→ Set task:
Pull out each line of the data that includes the word "Continue".

→ Given data:
++++

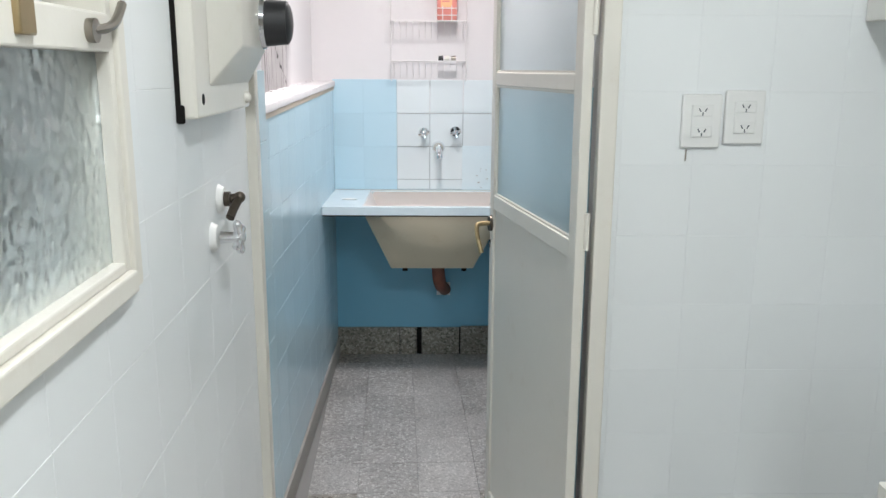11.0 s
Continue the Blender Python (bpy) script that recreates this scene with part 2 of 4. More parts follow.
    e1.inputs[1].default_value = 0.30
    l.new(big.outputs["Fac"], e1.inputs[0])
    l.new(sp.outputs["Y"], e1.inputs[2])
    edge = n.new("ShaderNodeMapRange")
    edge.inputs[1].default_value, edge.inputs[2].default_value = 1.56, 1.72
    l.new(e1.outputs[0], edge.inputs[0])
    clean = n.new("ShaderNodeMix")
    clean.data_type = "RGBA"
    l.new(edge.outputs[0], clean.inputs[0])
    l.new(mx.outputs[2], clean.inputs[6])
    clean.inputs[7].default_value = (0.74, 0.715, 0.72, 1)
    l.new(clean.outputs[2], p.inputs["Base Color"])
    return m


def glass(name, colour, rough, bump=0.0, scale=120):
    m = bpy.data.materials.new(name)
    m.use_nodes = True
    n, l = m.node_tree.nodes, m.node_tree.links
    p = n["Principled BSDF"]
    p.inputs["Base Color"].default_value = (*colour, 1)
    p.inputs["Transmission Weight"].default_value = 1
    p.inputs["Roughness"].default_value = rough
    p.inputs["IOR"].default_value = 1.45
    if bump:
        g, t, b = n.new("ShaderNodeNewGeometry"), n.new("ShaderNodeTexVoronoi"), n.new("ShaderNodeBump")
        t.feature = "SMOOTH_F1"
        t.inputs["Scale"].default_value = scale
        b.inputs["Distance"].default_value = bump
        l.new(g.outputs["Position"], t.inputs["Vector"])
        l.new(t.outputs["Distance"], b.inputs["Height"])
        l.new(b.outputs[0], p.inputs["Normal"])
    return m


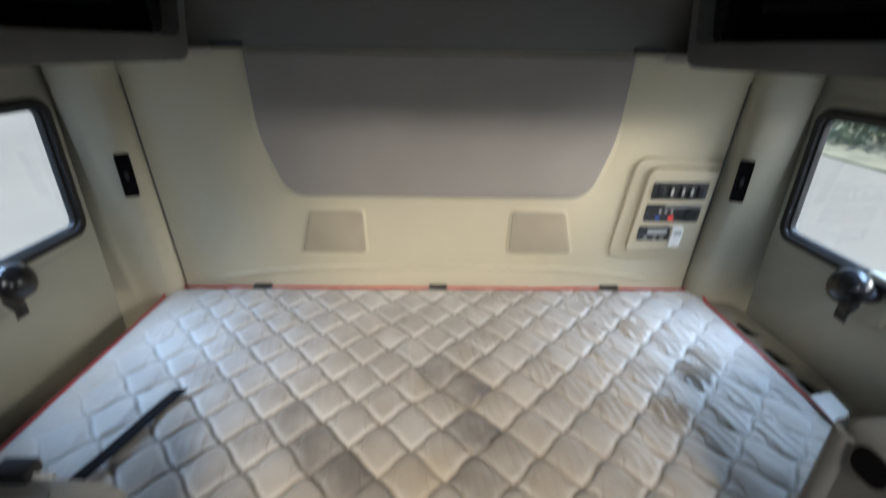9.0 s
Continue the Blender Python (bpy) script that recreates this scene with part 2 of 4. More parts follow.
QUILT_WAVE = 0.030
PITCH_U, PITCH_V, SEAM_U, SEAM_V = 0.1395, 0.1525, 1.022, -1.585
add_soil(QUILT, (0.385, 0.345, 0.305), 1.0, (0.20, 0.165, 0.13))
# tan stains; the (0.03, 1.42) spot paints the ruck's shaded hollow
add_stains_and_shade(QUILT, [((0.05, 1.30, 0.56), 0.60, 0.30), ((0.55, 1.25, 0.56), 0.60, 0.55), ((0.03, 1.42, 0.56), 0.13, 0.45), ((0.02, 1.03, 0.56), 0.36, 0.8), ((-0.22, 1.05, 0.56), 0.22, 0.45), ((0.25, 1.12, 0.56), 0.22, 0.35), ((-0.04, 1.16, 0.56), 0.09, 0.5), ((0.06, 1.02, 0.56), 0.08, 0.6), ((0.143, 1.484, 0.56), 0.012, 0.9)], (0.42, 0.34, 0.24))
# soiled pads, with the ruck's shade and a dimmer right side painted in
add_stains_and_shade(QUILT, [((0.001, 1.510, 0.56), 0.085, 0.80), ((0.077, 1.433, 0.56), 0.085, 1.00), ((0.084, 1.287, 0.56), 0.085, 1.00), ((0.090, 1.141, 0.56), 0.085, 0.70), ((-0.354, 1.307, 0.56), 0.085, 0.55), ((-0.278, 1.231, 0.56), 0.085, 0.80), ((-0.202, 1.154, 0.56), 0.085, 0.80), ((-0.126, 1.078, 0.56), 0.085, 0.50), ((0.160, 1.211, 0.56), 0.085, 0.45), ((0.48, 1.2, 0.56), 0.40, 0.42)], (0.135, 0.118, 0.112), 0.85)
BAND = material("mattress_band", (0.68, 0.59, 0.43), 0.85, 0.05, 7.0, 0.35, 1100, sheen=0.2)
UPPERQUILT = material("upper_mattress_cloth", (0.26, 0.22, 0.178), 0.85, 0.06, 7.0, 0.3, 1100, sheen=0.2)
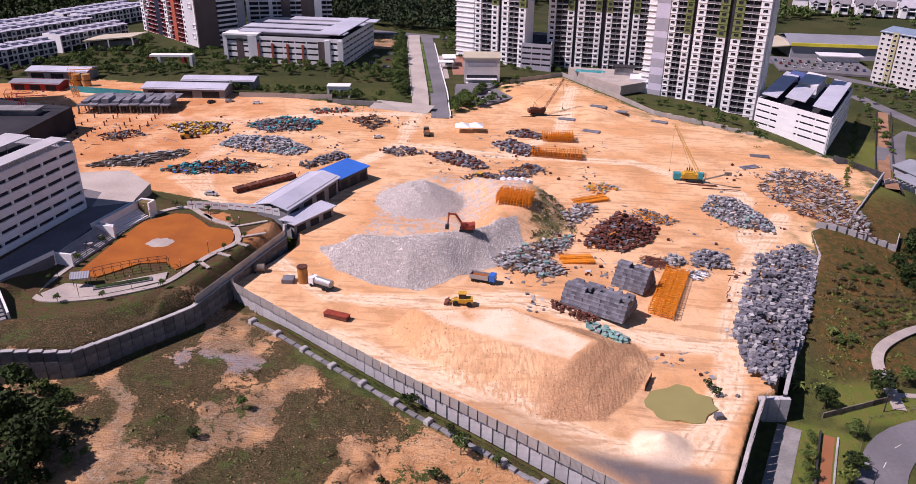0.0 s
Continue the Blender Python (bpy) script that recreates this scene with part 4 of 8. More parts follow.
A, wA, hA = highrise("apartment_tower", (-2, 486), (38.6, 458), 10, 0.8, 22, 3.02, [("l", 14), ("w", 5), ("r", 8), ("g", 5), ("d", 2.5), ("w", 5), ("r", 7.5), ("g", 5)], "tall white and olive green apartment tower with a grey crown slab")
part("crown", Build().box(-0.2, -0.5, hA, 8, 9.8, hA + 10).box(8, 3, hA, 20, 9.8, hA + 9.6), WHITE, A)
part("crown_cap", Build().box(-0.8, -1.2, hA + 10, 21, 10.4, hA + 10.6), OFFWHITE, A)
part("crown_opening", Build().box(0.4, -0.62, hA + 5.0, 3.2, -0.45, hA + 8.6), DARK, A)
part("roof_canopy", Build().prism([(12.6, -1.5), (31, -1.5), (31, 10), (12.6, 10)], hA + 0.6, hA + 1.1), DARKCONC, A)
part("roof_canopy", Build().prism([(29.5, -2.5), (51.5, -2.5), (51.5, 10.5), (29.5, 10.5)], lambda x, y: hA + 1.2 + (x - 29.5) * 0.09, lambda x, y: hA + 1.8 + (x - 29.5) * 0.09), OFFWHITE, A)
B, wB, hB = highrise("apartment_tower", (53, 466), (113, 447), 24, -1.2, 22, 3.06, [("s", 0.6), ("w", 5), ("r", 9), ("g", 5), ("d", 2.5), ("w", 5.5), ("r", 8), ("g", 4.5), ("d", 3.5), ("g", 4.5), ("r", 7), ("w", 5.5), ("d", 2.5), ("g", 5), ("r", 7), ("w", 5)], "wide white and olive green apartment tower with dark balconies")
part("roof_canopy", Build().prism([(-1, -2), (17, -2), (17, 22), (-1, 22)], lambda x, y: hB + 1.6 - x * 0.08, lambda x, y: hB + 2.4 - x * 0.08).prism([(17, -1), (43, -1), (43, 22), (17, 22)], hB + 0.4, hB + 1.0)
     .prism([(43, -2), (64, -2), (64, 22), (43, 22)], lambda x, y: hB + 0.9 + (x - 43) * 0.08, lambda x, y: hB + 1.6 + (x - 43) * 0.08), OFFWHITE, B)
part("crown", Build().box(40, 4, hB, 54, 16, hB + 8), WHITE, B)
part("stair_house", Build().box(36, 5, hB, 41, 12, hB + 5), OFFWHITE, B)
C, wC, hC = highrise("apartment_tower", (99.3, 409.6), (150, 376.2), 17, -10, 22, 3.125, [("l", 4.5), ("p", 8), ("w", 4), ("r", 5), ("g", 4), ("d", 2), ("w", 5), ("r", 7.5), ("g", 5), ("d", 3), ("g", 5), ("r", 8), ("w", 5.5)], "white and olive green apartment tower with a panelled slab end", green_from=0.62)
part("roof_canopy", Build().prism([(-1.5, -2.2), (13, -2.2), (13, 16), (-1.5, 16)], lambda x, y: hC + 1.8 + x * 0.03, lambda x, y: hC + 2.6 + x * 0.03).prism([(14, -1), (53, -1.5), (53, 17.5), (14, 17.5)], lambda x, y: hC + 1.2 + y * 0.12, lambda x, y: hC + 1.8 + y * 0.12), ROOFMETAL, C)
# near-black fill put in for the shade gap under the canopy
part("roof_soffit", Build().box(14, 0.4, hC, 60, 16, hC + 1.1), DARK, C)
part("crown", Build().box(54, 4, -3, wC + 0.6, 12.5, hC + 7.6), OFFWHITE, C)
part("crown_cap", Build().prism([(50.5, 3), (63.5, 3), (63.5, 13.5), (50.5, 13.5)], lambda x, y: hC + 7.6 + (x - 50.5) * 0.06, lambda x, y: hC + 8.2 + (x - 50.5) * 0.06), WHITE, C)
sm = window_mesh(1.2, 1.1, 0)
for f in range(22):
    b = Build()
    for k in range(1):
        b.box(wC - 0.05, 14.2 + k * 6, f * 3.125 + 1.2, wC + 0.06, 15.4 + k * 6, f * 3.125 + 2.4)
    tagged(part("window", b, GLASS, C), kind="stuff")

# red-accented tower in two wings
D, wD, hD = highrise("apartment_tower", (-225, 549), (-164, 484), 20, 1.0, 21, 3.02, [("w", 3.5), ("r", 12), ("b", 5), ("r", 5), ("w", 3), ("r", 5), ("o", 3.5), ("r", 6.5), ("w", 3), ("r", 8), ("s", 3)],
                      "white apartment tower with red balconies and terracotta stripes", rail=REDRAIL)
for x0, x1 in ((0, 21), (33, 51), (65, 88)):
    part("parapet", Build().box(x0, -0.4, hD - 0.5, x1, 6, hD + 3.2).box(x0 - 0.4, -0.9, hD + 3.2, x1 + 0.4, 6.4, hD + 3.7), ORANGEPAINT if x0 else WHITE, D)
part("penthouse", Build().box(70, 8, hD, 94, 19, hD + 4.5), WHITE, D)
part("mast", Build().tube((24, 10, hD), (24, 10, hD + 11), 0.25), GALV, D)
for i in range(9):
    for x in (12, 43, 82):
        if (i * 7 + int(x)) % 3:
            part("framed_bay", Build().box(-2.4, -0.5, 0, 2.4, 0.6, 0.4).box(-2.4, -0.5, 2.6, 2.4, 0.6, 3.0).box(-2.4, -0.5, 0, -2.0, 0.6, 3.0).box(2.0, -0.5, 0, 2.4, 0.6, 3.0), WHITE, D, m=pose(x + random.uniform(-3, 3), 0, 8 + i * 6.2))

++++

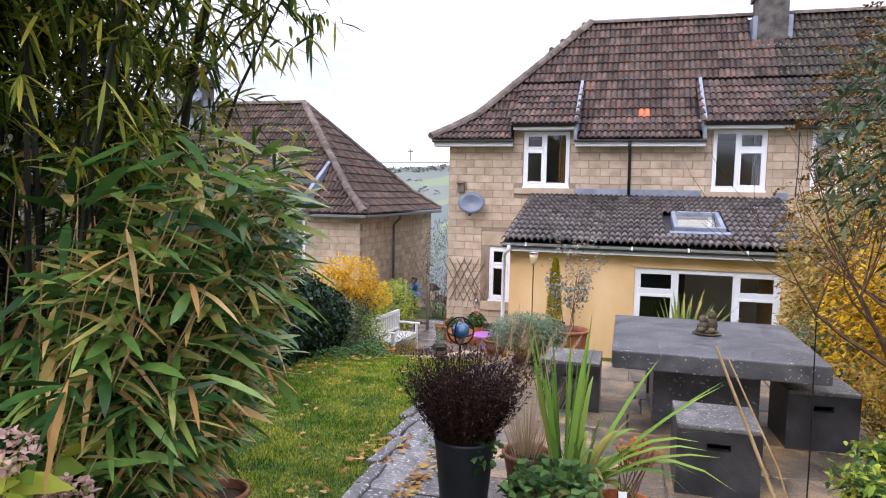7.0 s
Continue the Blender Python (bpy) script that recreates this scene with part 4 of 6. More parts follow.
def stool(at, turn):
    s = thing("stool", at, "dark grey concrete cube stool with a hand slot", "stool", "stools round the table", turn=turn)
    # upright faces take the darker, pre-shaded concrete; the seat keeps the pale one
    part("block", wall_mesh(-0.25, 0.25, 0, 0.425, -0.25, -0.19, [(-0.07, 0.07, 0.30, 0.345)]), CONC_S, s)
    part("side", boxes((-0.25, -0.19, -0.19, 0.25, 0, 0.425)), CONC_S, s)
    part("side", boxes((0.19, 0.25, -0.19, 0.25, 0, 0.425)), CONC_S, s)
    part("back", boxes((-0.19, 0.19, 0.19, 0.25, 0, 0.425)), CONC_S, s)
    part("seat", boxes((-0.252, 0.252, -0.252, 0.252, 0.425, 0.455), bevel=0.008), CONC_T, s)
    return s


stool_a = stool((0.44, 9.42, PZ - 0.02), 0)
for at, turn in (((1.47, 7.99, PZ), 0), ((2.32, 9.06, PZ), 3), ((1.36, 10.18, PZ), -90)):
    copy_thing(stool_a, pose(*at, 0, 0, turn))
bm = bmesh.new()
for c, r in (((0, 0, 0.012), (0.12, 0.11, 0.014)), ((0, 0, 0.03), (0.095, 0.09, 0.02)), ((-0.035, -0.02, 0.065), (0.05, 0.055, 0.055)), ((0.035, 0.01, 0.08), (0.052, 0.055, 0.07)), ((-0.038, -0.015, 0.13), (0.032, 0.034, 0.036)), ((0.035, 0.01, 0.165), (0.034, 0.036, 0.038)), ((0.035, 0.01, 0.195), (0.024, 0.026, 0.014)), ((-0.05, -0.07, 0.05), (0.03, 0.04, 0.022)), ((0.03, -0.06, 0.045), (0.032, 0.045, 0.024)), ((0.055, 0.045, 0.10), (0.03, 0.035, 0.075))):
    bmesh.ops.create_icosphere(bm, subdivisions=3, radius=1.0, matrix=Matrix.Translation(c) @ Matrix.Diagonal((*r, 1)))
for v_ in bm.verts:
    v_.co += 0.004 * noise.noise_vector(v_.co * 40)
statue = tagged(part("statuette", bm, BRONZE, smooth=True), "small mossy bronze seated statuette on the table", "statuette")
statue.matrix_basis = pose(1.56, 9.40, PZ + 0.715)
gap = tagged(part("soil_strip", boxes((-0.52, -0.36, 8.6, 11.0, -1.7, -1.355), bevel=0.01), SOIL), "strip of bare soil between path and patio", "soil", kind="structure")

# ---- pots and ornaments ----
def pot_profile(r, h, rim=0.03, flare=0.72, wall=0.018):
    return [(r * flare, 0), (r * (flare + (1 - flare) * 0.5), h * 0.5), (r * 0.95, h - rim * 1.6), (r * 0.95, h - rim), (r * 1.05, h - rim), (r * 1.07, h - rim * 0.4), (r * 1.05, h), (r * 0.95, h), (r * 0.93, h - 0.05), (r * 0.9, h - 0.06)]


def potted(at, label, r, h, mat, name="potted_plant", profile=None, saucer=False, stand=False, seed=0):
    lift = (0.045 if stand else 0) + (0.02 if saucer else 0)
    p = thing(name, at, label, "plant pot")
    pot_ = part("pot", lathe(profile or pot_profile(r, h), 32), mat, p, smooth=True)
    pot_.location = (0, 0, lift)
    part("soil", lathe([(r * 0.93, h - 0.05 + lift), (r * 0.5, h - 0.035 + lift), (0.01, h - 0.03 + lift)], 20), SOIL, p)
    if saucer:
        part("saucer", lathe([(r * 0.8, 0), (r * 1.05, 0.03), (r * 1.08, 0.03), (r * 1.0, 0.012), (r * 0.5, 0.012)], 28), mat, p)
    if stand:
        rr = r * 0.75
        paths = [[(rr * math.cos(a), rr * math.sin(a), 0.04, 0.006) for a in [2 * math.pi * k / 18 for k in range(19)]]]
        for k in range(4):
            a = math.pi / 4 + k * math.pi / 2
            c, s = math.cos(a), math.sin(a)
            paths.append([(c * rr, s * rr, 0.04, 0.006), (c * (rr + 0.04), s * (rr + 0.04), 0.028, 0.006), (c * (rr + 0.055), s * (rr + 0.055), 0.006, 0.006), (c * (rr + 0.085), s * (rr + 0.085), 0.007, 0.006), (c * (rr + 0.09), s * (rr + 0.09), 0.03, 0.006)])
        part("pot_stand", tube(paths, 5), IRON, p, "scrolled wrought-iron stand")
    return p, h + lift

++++

→ Result of the task:
Continue the Blender Python (bpy) script that recreates this scene with part 2 of 4. More parts follow.
Continue the Blender Python (bpy) script that recreates this scene with part 2 of 4. More parts follow.
Continue the Blender Python (bpy) script that recreates this scene with part 4 of 8. More parts follow.
Continue the Blender Python (bpy) script that recreates this scene with part 4 of 6. More parts follow.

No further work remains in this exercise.